In principle, those changes are exactly right. As a practical matter, the appeal of taxing the petrochemical industry was its simplicity. It meant collecting the tax from hardly more than a dozen big oil companies. But there are some 15,000 companies that generate substantial amounts of chemical waste, and taxing them efficiently is a much more ambitious proposition. EPA says that its regulation of waste disposal has now reached a point at which it knows with some confidence who is creating these wastes, and how much. But that claim deserves further attention in the congressional hearings now beginning.
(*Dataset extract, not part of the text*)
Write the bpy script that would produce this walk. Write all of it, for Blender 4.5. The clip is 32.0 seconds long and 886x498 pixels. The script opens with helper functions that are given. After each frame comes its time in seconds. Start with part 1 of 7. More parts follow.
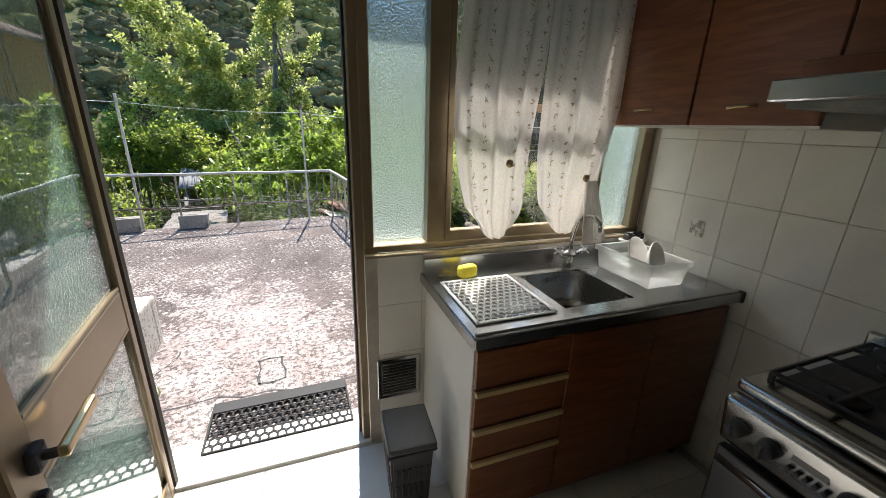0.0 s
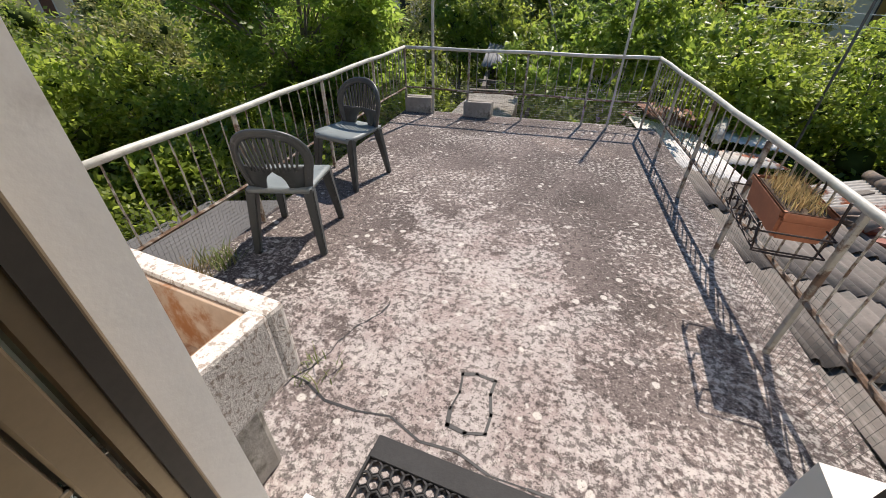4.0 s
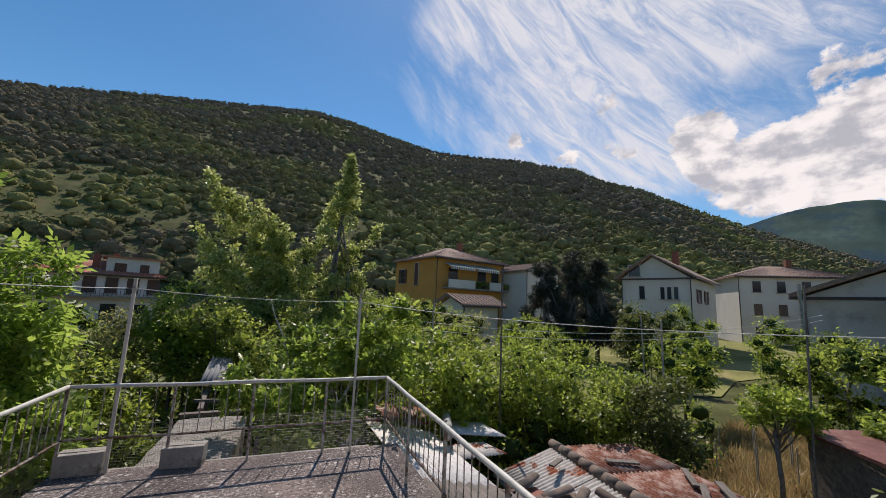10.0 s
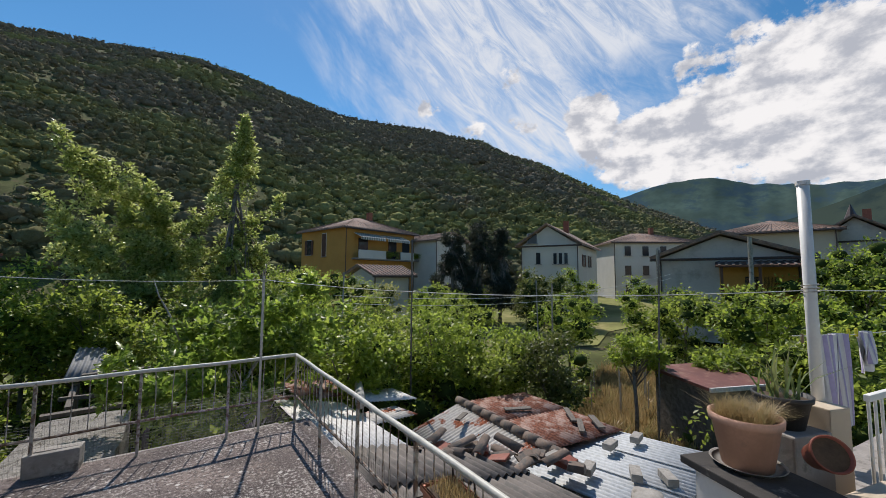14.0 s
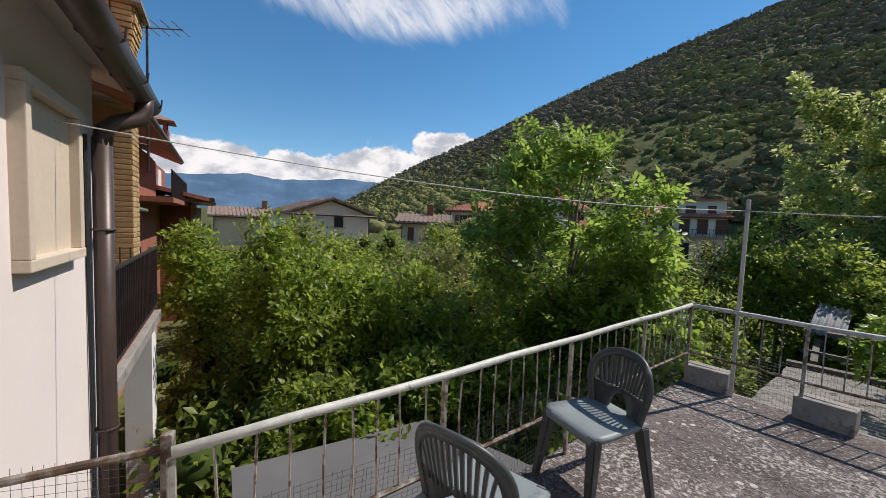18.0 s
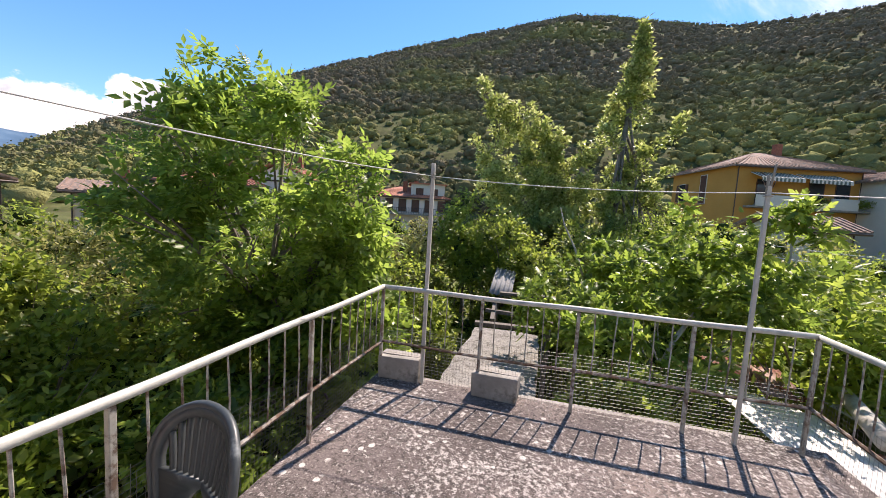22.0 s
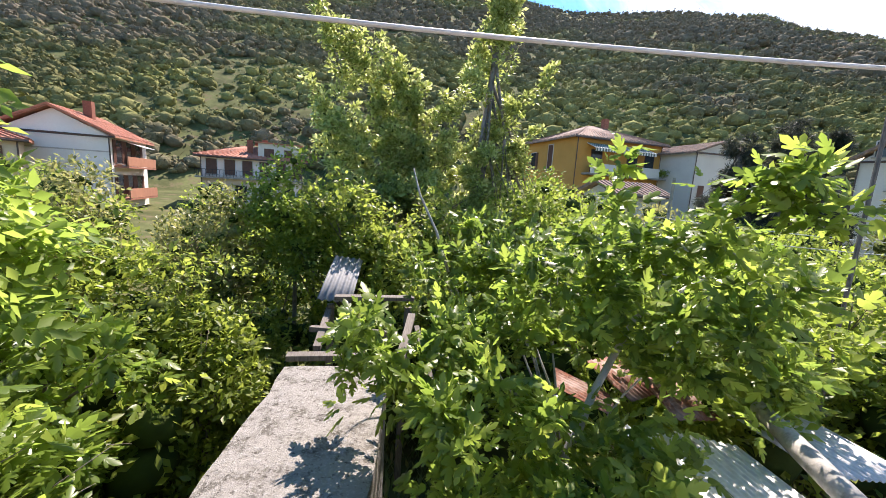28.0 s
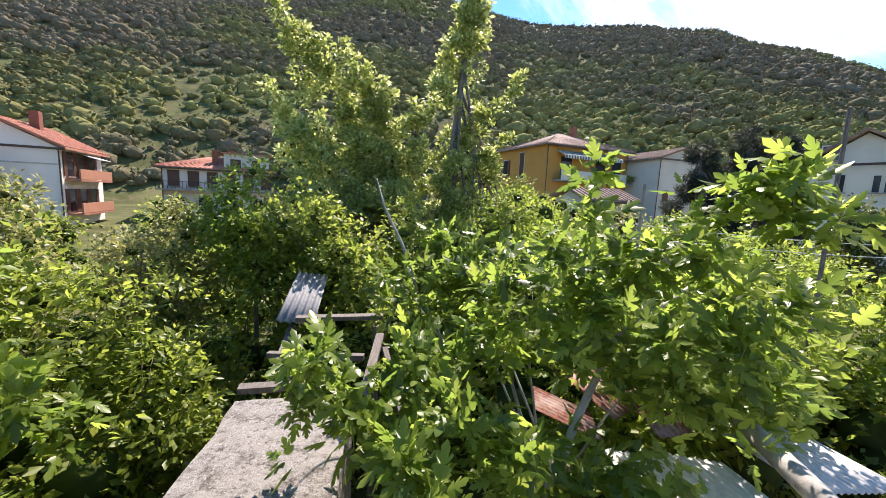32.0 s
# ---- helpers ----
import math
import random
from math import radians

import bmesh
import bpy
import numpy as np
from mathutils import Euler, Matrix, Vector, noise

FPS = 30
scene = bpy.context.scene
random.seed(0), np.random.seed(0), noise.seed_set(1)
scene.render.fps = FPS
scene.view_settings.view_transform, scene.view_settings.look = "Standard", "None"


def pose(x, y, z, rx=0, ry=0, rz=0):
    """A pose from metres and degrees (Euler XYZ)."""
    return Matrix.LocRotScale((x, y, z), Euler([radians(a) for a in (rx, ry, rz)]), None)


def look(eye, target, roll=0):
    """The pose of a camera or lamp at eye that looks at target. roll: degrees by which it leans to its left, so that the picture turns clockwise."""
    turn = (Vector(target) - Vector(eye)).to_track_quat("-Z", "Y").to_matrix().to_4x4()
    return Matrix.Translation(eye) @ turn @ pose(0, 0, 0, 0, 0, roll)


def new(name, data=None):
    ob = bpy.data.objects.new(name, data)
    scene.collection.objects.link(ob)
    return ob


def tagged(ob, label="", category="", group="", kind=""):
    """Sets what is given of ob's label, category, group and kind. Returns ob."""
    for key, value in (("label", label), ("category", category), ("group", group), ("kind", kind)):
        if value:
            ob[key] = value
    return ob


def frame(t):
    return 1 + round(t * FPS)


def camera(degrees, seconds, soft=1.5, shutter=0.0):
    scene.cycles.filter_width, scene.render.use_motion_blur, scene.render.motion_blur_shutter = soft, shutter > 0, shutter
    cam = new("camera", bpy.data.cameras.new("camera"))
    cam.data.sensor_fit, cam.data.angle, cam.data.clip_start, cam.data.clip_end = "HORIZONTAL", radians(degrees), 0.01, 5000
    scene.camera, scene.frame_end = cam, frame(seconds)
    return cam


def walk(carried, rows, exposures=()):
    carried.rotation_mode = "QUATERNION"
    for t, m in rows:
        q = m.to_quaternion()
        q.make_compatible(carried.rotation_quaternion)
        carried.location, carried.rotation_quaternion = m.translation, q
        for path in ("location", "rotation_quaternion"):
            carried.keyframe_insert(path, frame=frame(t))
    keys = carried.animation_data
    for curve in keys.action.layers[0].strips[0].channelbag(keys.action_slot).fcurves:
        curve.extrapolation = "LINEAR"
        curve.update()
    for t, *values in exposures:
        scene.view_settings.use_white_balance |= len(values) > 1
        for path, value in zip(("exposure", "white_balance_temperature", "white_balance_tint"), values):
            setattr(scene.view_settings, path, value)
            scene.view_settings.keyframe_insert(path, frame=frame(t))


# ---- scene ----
cam = camera(99.2, 32.0, 0.75, 0.0)
PATH = [
    (0, (0.460, 0.711, 1.507), (1.354, 2.392, 0.892), 1.80),
    (0.5, (0.527, 0.869, 1.493), (1.153, 2.670, 0.888), 2.20),
    (1, (0.541, 1.094, 1.455), (0.897, 2.977, 0.883), 3.10),
    (1.5, (0.562, 1.318, 1.447), (0.699, 3.200, 0.784), 2.80),
    (2, (0.629, 1.544, 1.445), (0.572, 3.381, 0.658), 3.20),
    (2.5, (0.671, 1.711, 1.419), (0.387, 3.457, 0.487), 1.10),
    (4.5, (0.551, 2.237, 1.364), (0.144, 3.828, 0.223), 0.60),
    (5, (0.546, 2.361, 1.411), (0.155, 3.994, 0.323), 1.00),
    (5.5, (0.475, 2.482, 1.461), (0.097, 4.205, 0.518), 1.80),
    (6, (0.454, 2.527, 1.512), (0.073, 4.354, 0.792), 2.60),
    (6.5, (0.467, 2.512, 1.558), (0.071, 4.414, 1.084), 2.80),
    (7, (0.479, 2.499, 1.594), (0.068, 4.441, 1.347), 2.90),
    (7.5, (0.493, 2.493, 1.620), (0.111, 4.455, 1.540), 3.40),
    (8, (0.514, 2.502, 1.639), (0.232, 4.481, 1.700), 3.30),
    (9, (0.540, 2.525, 1.652), (0.720, 4.504, 1.880), 3.60),
    (9.5, (0.566, 2.546, 1.653), (1.033, 4.471, 1.930), 3.30),
    (10, (0.590, 2.552, 1.646), (1.309, 4.395, 1.943), 2.40),
    (10.5, (0.623, 2.539, 1.637), (1.534, 4.294, 1.939), 2.10),
    (11, (0.667, 2.513, 1.630), (1.723, 4.185, 1.926), 1.70),
    (11.5, (0.715, 2.484, 1.622), (1.879, 4.086, 1.902), 1.60),
    (12, (0.745, 2.463, 1.619), (2.009, 3.991, 1.885), 1.30),
    (12.5, (0.739, 2.453, 1.630), (2.088, 3.910, 1.870), 0.70),
    (13, (0.687, 2.449, 1.659), (2.076, 3.873, 1.871), 0.50),
    (13.5, (0.600, 2.445, 1.700), (1.938, 3.921, 1.882), 0.30),
    (15.5, (0.431, 2.533, 1.612), (0.337, 4.529, 1.710), 1.60),
    (16, (0.321, 2.572, 1.582), (-0.208, 4.500, 1.638), 2.20),
    (16.5, (0.298, 2.661, 1.527), (-0.673, 4.410, 1.522), 2.40),
    (17, (0.263, 2.751, 1.493), (-1.050, 4.258, 1.423), 2.50),
    (17.5, (0.184, 2.838, 1.477), (-1.318, 4.153, 1.362), 2.50),
    (18, (0.117, 2.937, 1.469), (-1.448, 4.174, 1.335), 2.30),
    (18.5, (0.120, 3.070, 1.462), (-1.419, 4.340, 1.337), 2.80),
    (19, (0.170, 3.241, 1.457), (-1.281, 4.612, 1.332), 2.60),
    (19.5, (0.195, 3.417, 1.453), (-1.109, 4.927, 1.319), 2.20),
    (20, (0.155, 3.545, 1.468), (-0.960, 5.197, 1.307), 2.19),
    (20.5, (0.109, 3.663, 1.474), (-0.841, 5.415, 1.313), 2.70),
    (21, (0.082, 3.907, 1.451), (-0.767, 5.709, 1.269), 2.12),
    (22, (0.034, 4.266, 1.395), (-0.485, 6.188, 1.213), 3.46),
    (23, (0.120, 4.669, 1.423), (-0.072, 6.648, 1.211), 3.60),
    (24, (0.132, 5.091, 1.396), (0.100, 7.079, 1.176), 3.40),
    (24.5, (0.114, 5.385, 1.370), (0.119, 7.371, 1.136), 2.97),
    (25, (0.129, 5.593, 1.367), (0.157, 7.575, 1.100), 3.09),
    (25.5, (0.188, 5.799, 1.382), (0.236, 7.777, 1.090), 3.01),
    (27.5, (0.188, 6.494, 1.425), (0.332, 8.462, 1.098), 3.56),
    (28, (0.247, 6.582, 1.435), (0.408, 8.550, 1.118), 3.47),
    (28.5, (0.267, 6.666, 1.446), (0.436, 8.638, 1.157), 3.07),
    (29, (0.279, 6.759, 1.453), (0.451, 8.732, 1.169), 2.95),
    (29.5, (0.308, 6.828, 1.454), (0.484, 8.800, 1.168), 2.75),
    (30, (0.336, 6.848, 1.454), (0.517, 8.818, 1.164), 2.65),
    (30.5, (0.346, 6.836, 1.453), (0.560, 8.804, 1.164), 2.60),
    (31, (0.354, 6.838, 1.458), (0.634, 8.798, 1.174), 2.68),
    (31.5, (0.359, 6.835, 1.461), (0.697, 8.786, 1.184), 2.76),
    (32, (0.347, 6.839, 1.460), (0.633, 8.800, 1.192), 2.49),
]
EXPOSURE = [(0.0, 1.45, 6600, 13), (1.0, 1.22, 6650, 13), (2.0, 0.95, 6700, 14), (2.5, 0.86, 6700, 14), (4.5, 0.60, 7000, 16), (6.0, 0.70, 7000, 17), (7.0, 0.85, 6900, 17), (8.0, 0.42, 6900, 18), (9.0, 0.22, 7000, 20), (11.0, 0.02, 6600, 14), (13.0, -0.05, 6400, 10), (15.5, 0.45, 6900, 18), (16.5, 0.45, 6900, 16), (17.2, 0.42, 6700, 14), (18.0, 0.20, 6600, 14), (20.0, 0.58, 6800, 17), (21.0, 0.85, 7000, 21), (23.0, 1.12, 7200, 22), (25.5, 1.32, 7000, 20), (28.0, 1.52, 6900, 21), (31.0, 1.58, 6900, 22), (32.0, 1.40, 6900, 22)]
walk(cam, [(t, look(eye, target, roll)) for t, eye, target, roll in PATH], EXPOSURE)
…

A number of environmental organizations have denounced the administration's bill for its refusal to move farther and faster. Perhaps some of that denunciation is deserved. But it's worth noting that the administration has finally sent to Congress an environmental bill that would neither cut back the government's powers to control hazards nor diminish the money for enforcement and clean-up. Lately Mr. Reagan seems to be giving better support to the EPA. Perhaps that is because he's becoming more familiar with its work.